**Provided material**
----

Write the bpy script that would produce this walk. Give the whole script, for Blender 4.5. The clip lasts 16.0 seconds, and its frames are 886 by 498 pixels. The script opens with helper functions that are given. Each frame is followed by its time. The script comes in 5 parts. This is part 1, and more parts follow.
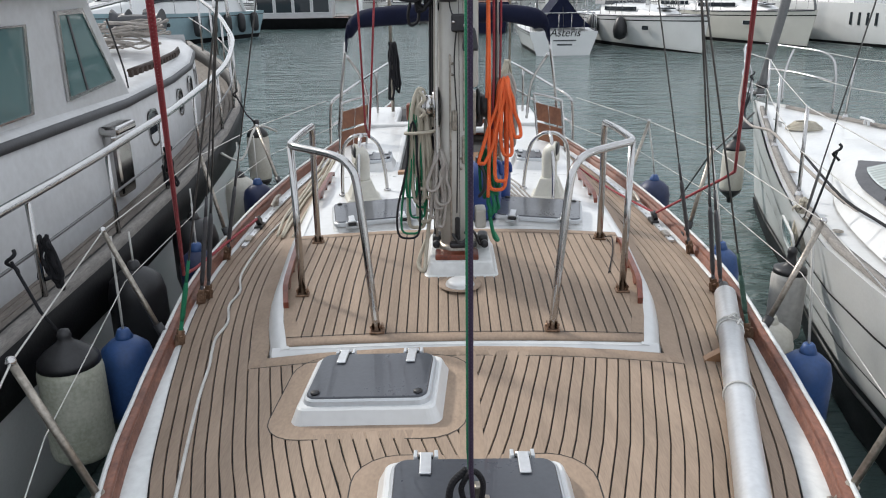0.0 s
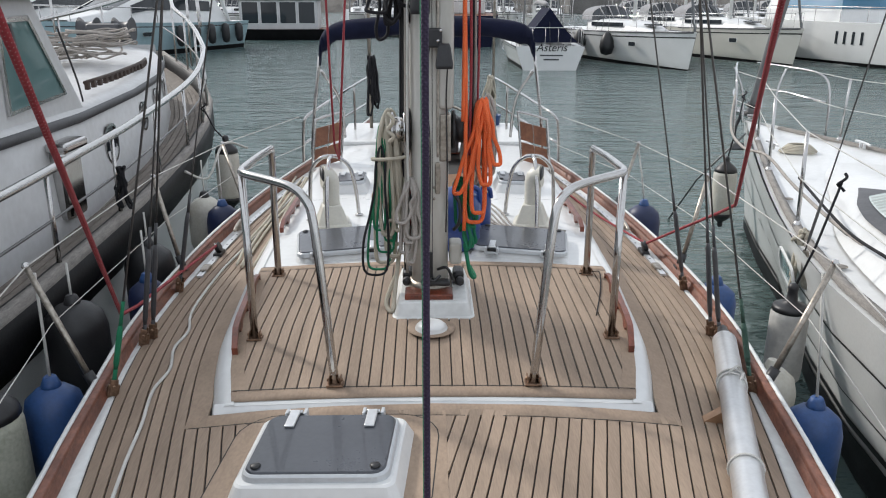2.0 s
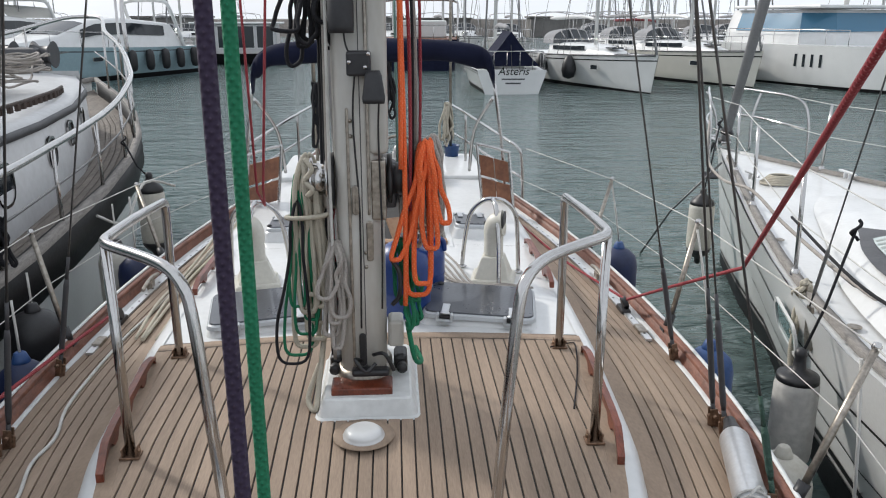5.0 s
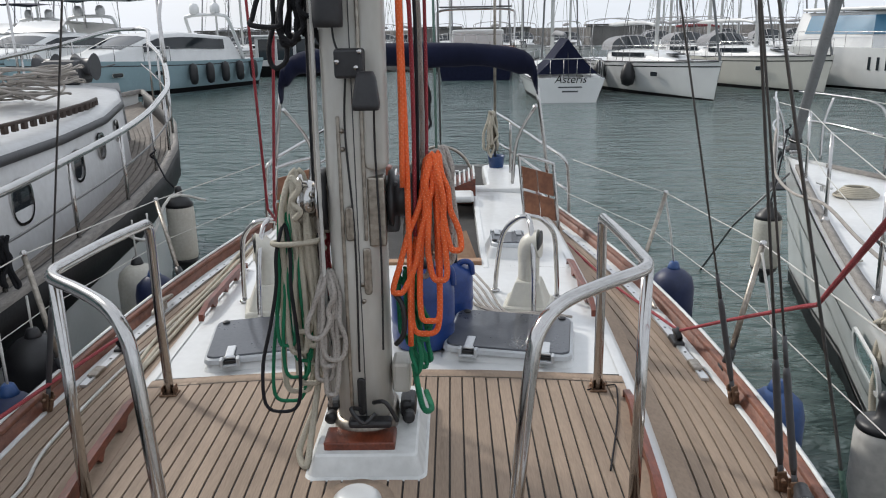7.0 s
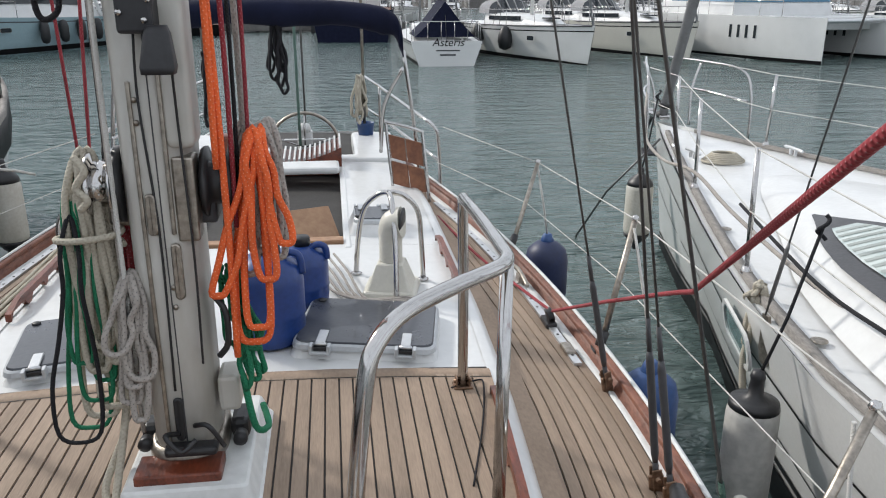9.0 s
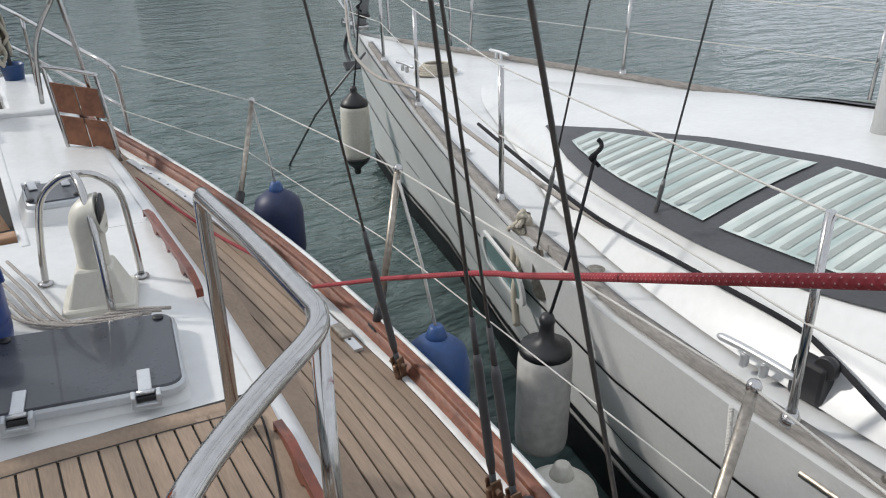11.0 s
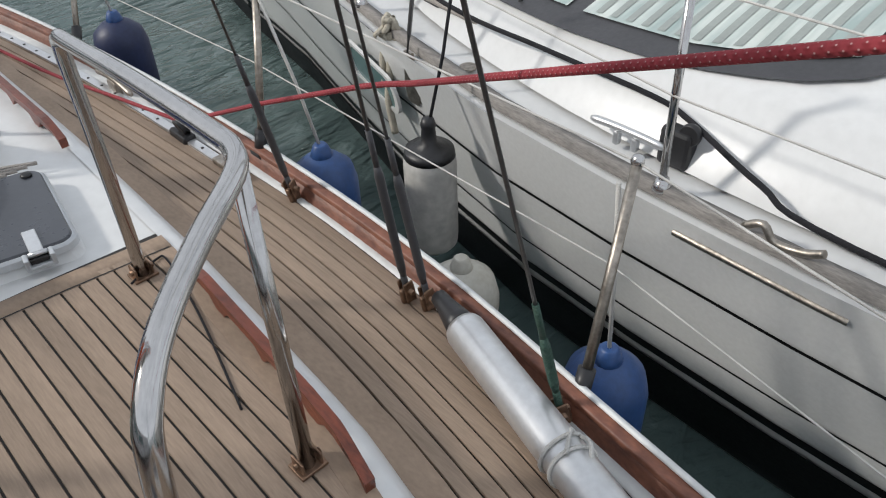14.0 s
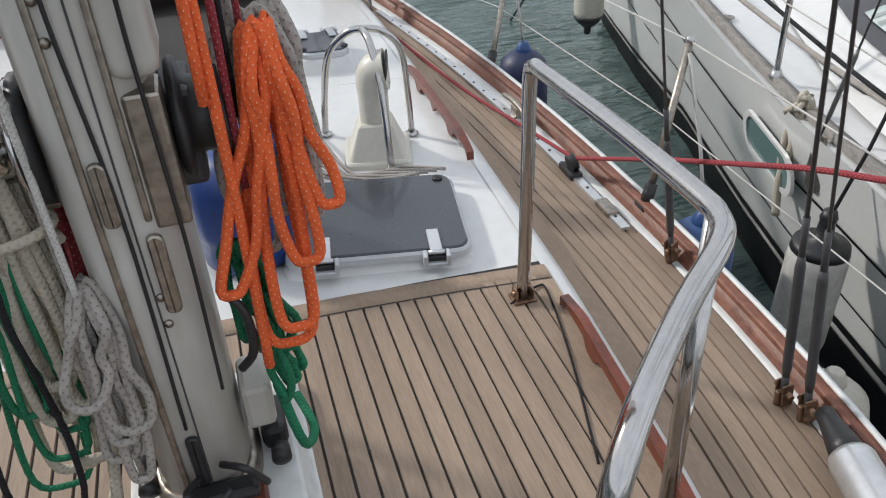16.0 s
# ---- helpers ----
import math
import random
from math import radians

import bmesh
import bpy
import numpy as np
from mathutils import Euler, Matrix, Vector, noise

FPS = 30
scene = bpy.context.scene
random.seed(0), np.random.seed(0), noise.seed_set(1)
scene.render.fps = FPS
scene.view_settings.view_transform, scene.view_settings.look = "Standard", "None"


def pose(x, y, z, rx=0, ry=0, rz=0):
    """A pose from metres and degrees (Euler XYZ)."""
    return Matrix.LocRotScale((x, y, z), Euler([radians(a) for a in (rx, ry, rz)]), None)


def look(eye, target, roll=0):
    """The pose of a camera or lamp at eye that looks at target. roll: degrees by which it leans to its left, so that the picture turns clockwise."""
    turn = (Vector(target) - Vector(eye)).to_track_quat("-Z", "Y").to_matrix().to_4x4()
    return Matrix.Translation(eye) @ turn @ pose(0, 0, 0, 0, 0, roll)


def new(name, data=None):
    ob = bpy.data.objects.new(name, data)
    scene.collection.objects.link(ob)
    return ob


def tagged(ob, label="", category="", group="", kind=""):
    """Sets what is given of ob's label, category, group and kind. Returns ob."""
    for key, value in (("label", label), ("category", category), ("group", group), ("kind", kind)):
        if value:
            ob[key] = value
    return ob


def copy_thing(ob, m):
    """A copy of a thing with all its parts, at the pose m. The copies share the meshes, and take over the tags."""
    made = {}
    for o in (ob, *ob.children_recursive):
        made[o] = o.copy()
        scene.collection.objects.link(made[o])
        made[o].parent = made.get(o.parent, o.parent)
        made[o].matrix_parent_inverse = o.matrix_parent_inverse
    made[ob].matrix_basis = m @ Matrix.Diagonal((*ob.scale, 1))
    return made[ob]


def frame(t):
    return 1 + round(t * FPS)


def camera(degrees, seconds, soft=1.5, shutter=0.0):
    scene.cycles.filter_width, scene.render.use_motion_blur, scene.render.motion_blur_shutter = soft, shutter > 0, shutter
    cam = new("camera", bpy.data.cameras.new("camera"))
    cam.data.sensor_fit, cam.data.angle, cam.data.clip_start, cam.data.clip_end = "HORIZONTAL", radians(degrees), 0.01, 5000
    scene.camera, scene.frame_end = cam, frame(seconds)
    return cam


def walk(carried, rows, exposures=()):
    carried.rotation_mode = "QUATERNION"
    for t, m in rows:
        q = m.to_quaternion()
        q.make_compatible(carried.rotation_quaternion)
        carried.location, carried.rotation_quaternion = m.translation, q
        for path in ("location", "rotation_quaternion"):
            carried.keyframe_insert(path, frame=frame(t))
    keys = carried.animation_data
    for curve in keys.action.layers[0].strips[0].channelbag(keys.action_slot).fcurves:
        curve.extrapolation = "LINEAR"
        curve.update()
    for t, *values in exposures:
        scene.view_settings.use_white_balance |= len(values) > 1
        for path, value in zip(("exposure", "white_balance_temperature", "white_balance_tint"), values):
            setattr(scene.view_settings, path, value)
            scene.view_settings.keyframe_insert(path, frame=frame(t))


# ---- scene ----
cam = camera(58.9, 16.0, soft=1.1)
PATH = [
    (0, (-0.08, 0.015, 1.621), (-0.084, 1.907, 0.972), -0.8),
    (0.5, (-0.111, 0.077, 1.624), (-0.112, 1.97, 0.98), -0.8),
    (1, (-0.109, 0.137, 1.621), (-0.09, 2.034, 0.989), -0.3),
    (1.5, (-0.068, 0.279, 1.609), (-0.043, 2.181, 0.994), -0.0),
    (2, (-0.014, 0.405, 1.609), (0.019, 2.306, 0.989), 0.1),
    (2.5, (0.0, 0.478, 1.607), (0.033, 2.378, 0.983), 0.1),
    (3, (-0.05, 0.643, 1.593), (-0.02, 2.55, 0.993), -0.0),
    (3.3, (-0.131, 0.802, 1.588), (-0.067, 2.716, 1.013), 0.5),
    (3.5, (-0.111, 0.908, 1.593), (-0.039, 2.823, 1.019), 0.0),
    (3.7, (-0.103, 0.963, 1.595), (0.028, 2.875, 1.023), 0.1),
    (5.8, (0.195, 1.294, 1.553), (0.282, 3.21, 0.989), -0.2),
    (6, (0.19, 1.346, 1.548), (0.248, 3.264, 0.983), -0.3),
    (6.5, (0.197, 1.455, 1.536), (0.18, 3.377, 0.984), -0.7),
    (7, (0.266, 1.54, 1.523), (0.238, 3.465, 0.982), -1.0),
    (7.5, (0.371, 1.638, 1.526), (0.31, 3.561, 0.982), -1.5),
    (8, (0.431, 1.706, 1.52), (0.413, 3.628, 0.967), -1.4),
    (8.5, (0.424, 1.788, 1.505), (0.548, 3.7, 0.933), -0.9),
    (9, (0.396, 1.873, 1.492), (0.658, 3.753, 0.863), 0.2),
    (9.5, (0.383, 2.018, 1.478), (0.78, 3.854, 0.789), 0.6),
    (10, (0.422, 2.252, 1.475), (1.049, 4.004, 0.741), 1.3),
    (10.2, (0.439, 2.319, 1.472), (1.14, 4.043, 0.738), 1.1),
    (12.3, (0.316, 2.61, 1.535), (1.406, 3.838, 0.392), -1.8),
    (12.5, (0.31, 2.603, 1.524), (1.383, 3.807, 0.34), -2.4),
    (13, (0.296, 2.59, 1.514), (1.364, 3.757, 0.29), -2.2),
    (13.5, (0.324, 2.554, 1.508), (1.383, 3.693, 0.251), -2.0),
    (14, (0.328, 2.53, 1.518), (1.37, 3.681, 0.258), -2.3),
    (14.5, (0.295, 2.561, 1.527), (1.251, 3.801, 0.283), -2.9),
    (15, (0.253, 2.61, 1.521), (1.043, 3.991, 0.309), -3.5),
    (15.5, (0.204, 2.654, 1.527), (0.831, 4.144, 0.349), -2.8),
    (16, (0.156, 2.682, 1.52), (0.604, 4.261, 0.377), -2.6),
]
walk(cam, [(t, look(eye, target, roll)) for t, eye, target, roll in PATH], exposures=[(0, 0.24), (3.5, 0.13), (6, 0.05), (7.2, -0.03), (9, 0.13), (10.2, 0.02), (12.3, -0.11), (14.5, -0.15), (15.5, -0.06), (16, -0.02)])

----

**Stated problem**
Repeat exactly the lines from the one containing "pose from metres" to the one containing "turn = (Vector(target)", both lines included, and nothing else.

**Worked answer**
    """A pose from metres and degrees (Euler XYZ)."""
    return Matrix.LocRotScale((x, y, z), Euler([radians(a) for a in (rx, ry, rz)]), None)


def look(eye, target, roll=0):
    """The pose of a camera or lamp at eye that looks at target. roll: degrees by which it leans to its left, so that the picture turns clockwise."""
    turn = (Vector(target) - Vector(eye)).to_track_quat("-Z", "Y").to_matrix().to_4x4()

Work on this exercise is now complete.